** DATASET CONTENT **

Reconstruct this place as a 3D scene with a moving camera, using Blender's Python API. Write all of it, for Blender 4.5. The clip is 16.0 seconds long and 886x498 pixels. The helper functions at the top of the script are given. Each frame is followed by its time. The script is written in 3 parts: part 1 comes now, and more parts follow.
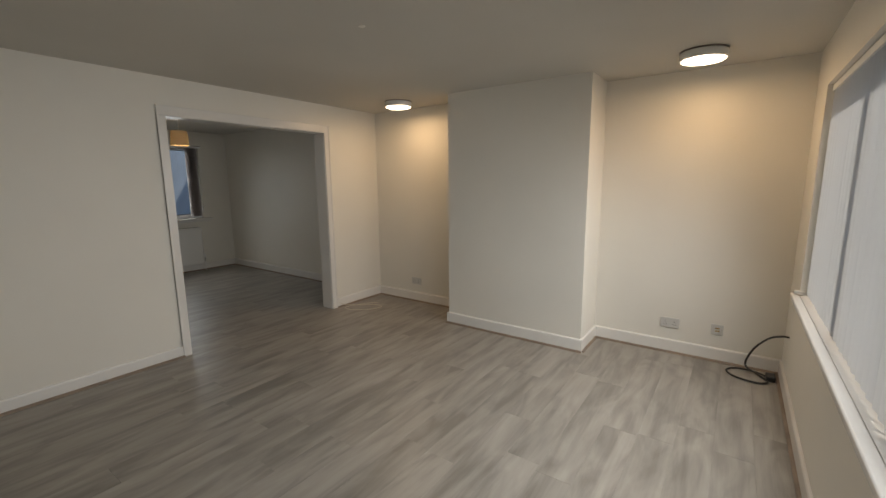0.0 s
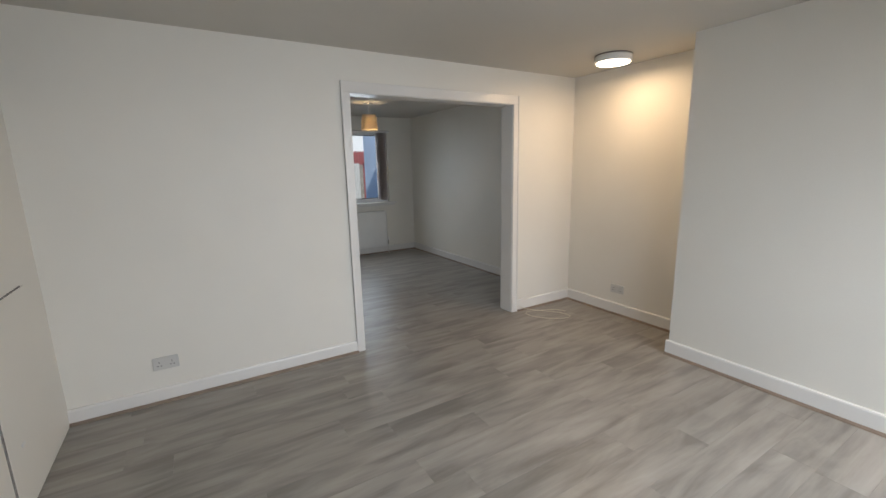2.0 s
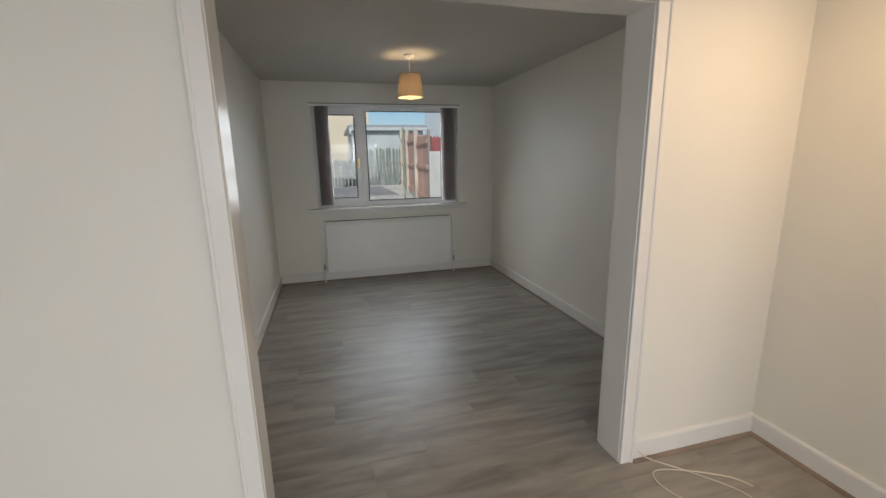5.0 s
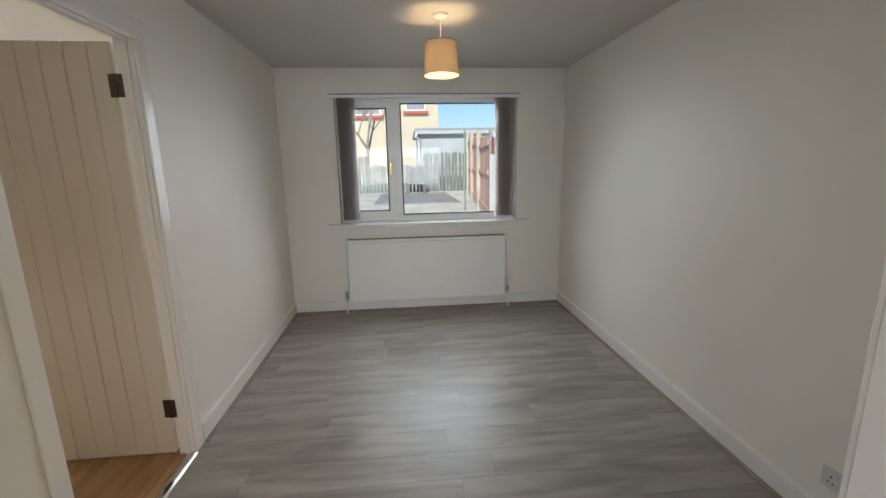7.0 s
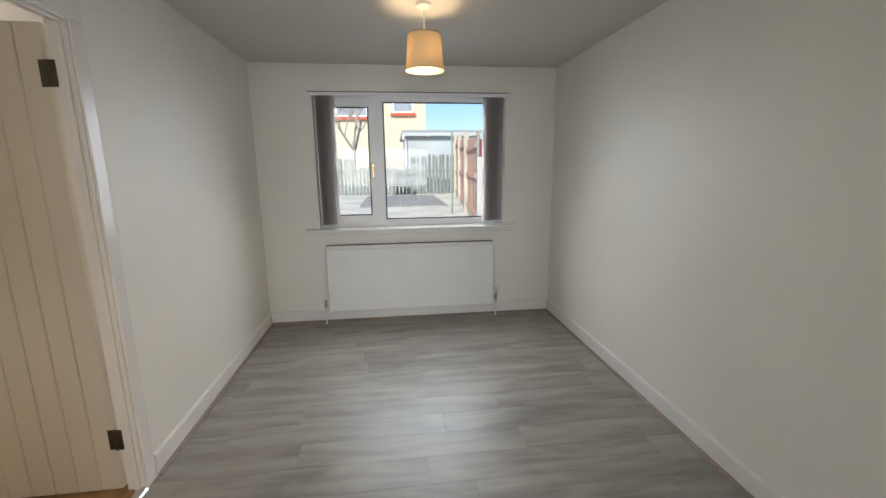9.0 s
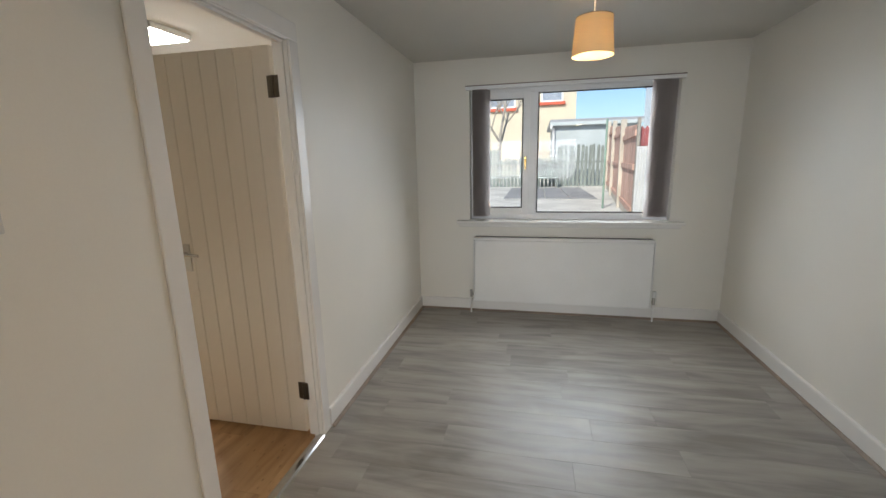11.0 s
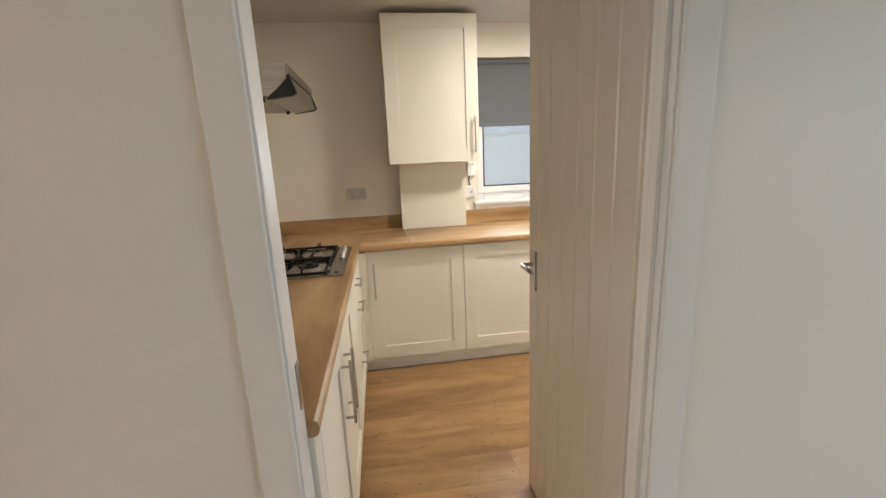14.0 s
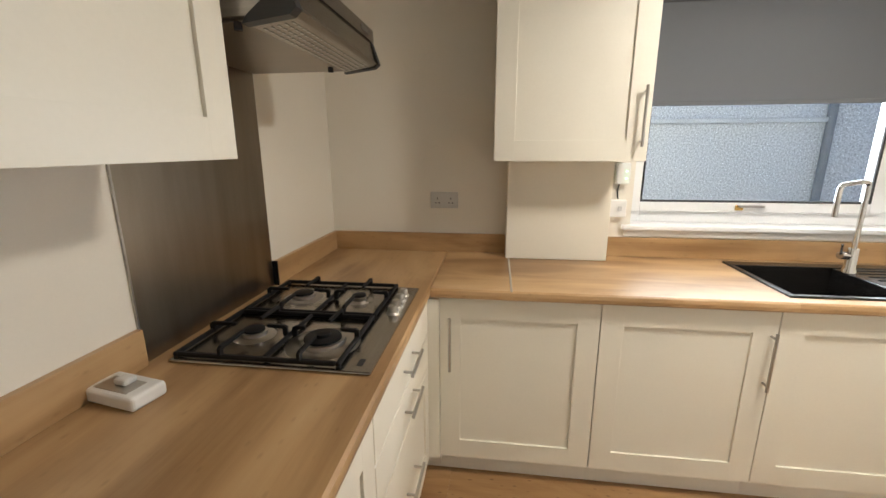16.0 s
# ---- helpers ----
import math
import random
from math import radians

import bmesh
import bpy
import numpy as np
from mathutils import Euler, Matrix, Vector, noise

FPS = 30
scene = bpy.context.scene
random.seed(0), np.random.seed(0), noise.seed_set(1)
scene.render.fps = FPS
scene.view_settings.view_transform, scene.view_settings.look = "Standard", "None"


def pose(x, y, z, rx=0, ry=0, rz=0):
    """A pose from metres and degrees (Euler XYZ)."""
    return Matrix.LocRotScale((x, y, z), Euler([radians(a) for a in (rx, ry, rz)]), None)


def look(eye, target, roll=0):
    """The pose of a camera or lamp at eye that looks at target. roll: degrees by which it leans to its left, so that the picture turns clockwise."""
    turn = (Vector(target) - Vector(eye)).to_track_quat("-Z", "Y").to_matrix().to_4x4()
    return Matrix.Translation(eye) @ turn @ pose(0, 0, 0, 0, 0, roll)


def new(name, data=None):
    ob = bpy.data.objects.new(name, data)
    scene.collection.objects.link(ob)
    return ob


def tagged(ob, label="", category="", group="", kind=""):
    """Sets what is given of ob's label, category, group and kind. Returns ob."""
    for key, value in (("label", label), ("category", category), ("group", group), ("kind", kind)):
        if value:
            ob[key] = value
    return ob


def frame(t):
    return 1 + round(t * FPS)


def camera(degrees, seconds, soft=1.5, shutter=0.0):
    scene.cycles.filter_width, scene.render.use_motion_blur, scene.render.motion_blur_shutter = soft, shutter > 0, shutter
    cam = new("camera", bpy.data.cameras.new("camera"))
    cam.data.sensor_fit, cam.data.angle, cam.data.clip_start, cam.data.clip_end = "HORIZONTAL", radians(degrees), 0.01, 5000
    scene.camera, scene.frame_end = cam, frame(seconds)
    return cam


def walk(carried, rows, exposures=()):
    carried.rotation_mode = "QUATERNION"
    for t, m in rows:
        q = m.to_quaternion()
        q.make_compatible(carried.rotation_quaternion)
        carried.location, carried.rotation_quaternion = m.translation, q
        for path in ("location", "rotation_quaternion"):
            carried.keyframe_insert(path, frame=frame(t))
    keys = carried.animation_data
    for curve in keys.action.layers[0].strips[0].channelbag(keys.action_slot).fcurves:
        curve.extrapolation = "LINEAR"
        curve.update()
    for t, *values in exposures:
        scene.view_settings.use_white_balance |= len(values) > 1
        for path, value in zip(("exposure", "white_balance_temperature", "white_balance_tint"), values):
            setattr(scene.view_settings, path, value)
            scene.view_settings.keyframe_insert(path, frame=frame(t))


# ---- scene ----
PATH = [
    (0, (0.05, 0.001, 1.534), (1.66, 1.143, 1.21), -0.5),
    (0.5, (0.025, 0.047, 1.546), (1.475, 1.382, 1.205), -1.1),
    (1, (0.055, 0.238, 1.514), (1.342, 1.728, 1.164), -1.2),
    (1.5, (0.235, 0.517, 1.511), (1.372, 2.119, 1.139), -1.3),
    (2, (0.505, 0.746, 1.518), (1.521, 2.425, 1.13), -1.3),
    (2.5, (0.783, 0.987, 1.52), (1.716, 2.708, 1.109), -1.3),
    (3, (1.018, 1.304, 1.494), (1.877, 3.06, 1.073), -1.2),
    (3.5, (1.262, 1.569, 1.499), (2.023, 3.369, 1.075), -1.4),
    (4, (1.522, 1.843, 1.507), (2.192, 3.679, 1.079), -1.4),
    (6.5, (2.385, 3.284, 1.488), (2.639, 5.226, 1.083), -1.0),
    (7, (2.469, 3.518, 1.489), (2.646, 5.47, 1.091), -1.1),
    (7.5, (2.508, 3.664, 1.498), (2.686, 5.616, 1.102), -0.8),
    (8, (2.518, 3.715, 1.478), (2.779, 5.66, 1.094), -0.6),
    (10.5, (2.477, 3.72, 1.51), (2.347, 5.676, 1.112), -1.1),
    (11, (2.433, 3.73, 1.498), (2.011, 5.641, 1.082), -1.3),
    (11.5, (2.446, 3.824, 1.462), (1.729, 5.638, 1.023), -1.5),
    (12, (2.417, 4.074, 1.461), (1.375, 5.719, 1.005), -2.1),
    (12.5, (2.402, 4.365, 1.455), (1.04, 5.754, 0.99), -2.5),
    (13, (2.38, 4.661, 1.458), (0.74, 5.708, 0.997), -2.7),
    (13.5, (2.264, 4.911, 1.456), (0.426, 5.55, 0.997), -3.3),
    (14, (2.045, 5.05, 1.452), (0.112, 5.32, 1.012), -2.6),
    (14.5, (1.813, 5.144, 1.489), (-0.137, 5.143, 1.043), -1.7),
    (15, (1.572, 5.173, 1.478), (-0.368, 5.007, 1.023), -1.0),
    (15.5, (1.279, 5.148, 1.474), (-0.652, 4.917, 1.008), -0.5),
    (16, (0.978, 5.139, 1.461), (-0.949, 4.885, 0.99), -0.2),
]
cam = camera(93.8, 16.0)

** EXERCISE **
From the first line of the material down to the line containing "radians(degrees), 0.01, 5000", inclusive, return each line exactly, skipping any picture.

** WORKED ANSWER **
Reconstruct this place as a 3D scene with a moving camera, using Blender's Python API. Write all of it, for Blender 4.5. The clip is 16.0 seconds long and 886x498 pixels. The helper functions at the top of the script are given. Each frame is followed by its time. The script is written in 3 parts: part 1 comes now, and more parts follow.
0.0 s
2.0 s
5.0 s
7.0 s
9.0 s
11.0 s
14.0 s
16.0 s
# ---- helpers ----
import math
import random
from math import radians

import bmesh
import bpy
import numpy as np
from mathutils import Euler, Matrix, Vector, noise

FPS = 30
scene = bpy.context.scene
random.seed(0), np.random.seed(0), noise.seed_set(1)
scene.render.fps = FPS
scene.view_settings.view_transform, scene.view_settings.look = "Standard", "None"


def pose(x, y, z, rx=0, ry=0, rz=0):
    """A pose from metres and degrees (Euler XYZ)."""
    return Matrix.LocRotScale((x, y, z), Euler([radians(a) for a in (rx, ry, rz)]), None)


def look(eye, target, roll=0):
    """The pose of a camera or lamp at eye that looks at target. roll: degrees by which it leans to its left, so that the picture turns clockwise."""
    turn = (Vector(target) - Vector(eye)).to_track_quat("-Z", "Y").to_matrix().to_4x4()
    return Matrix.Translation(eye) @ turn @ pose(0, 0, 0, 0, 0, roll)


def new(name, data=None):
    ob = bpy.data.objects.new(name, data)
    scene.collection.objects.link(ob)
    return ob


def tagged(ob, label="", category="", group="", kind=""):
    """Sets what is given of ob's label, category, group and kind. Returns ob."""
    for key, value in (("label", label), ("category", category), ("group", group), ("kind", kind)):
        if value:
            ob[key] = value
    return ob


def frame(t):
    return 1 + round(t * FPS)


def camera(degrees, seconds, soft=1.5, shutter=0.0):
    scene.cycles.filter_width, scene.render.use_motion_blur, scene.render.motion_blur_shutter = soft, shutter > 0, shutter
    cam = new("camera", bpy.data.cameras.new("camera"))
    cam.data.sensor_fit, cam.data.angle, cam.data.clip_start, cam.data.clip_end = "HORIZONTAL", radians(degrees), 0.01, 5000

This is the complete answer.